### YOUR INSTRUCTIONS
Quote all lines below exactly. Images stay out.

— Begin STORED DATA —

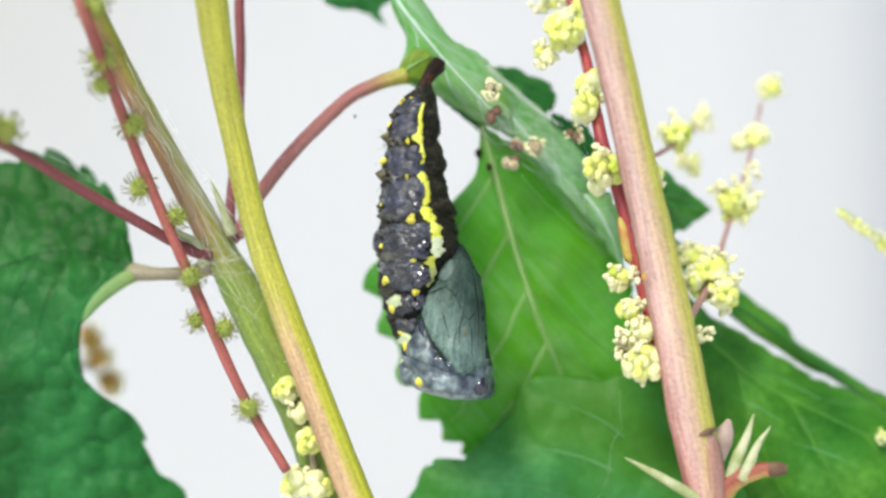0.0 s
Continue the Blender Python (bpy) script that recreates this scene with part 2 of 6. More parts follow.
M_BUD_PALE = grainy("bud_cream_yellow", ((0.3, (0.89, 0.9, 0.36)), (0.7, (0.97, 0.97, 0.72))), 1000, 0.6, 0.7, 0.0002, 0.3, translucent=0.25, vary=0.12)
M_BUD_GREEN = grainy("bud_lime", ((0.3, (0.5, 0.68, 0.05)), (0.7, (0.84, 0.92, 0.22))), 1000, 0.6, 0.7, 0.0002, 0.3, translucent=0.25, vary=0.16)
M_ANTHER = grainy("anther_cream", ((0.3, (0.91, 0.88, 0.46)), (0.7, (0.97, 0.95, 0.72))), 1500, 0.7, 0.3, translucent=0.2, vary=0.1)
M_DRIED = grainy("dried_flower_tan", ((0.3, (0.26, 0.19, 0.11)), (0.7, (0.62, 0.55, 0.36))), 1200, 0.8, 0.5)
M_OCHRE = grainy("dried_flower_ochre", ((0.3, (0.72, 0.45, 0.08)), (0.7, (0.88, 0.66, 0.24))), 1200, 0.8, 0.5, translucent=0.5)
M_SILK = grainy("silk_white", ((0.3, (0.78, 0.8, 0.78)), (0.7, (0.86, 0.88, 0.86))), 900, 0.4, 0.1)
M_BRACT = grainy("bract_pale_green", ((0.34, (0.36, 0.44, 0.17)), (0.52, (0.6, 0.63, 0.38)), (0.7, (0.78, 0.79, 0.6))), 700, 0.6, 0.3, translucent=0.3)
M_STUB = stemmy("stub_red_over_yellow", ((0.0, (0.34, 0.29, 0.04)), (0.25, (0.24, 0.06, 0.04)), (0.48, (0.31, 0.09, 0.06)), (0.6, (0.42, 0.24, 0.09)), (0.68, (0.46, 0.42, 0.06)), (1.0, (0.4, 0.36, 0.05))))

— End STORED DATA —

### WORKED ANSWER
0.0 s
Continue the Blender Python (bpy) script that recreates this scene with part 2 of 6. More parts follow.
M_BUD_PALE = grainy("bud_cream_yellow", ((0.3, (0.89, 0.9, 0.36)), (0.7, (0.97, 0.97, 0.72))), 1000, 0.6, 0.7, 0.0002, 0.3, translucent=0.25, vary=0.12)
M_BUD_GREEN = grainy("bud_lime", ((0.3, (0.5, 0.68, 0.05)), (0.7, (0.84, 0.92, 0.22))), 1000, 0.6, 0.7, 0.0002, 0.3, translucent=0.25, vary=0.16)
M_ANTHER = grainy("anther_cream", ((0.3, (0.91, 0.88, 0.46)), (0.7, (0.97, 0.95, 0.72))), 1500, 0.7, 0.3, translucent=0.2, vary=0.1)
M_DRIED = grainy("dried_flower_tan", ((0.3, (0.26, 0.19, 0.11)), (0.7, (0.62, 0.55, 0.36))), 1200, 0.8, 0.5)
M_OCHRE = grainy("dried_flower_ochre", ((0.3, (0.72, 0.45, 0.08)), (0.7, (0.88, 0.66, 0.24))), 1200, 0.8, 0.5, translucent=0.5)
M_SILK = grainy("silk_white", ((0.3, (0.78, 0.8, 0.78)), (0.7, (0.86, 0.88, 0.86))), 900, 0.4, 0.1)
M_BRACT = grainy("bract_pale_green", ((0.34, (0.36, 0.44, 0.17)), (0.52, (0.6, 0.63, 0.38)), (0.7, (0.78, 0.79, 0.6))), 700, 0.6, 0.3, translucent=0.3)
M_STUB = stemmy("stub_red_over_yellow", ((0.0, (0.34, 0.29, 0.04)), (0.25, (0.24, 0.06, 0.04)), (0.48, (0.31, 0.09, 0.06)), (0.6, (0.42, 0.24, 0.09)), (0.68, (0.46, 0.42, 0.06)), (1.0, (0.4, 0.36, 0.05))))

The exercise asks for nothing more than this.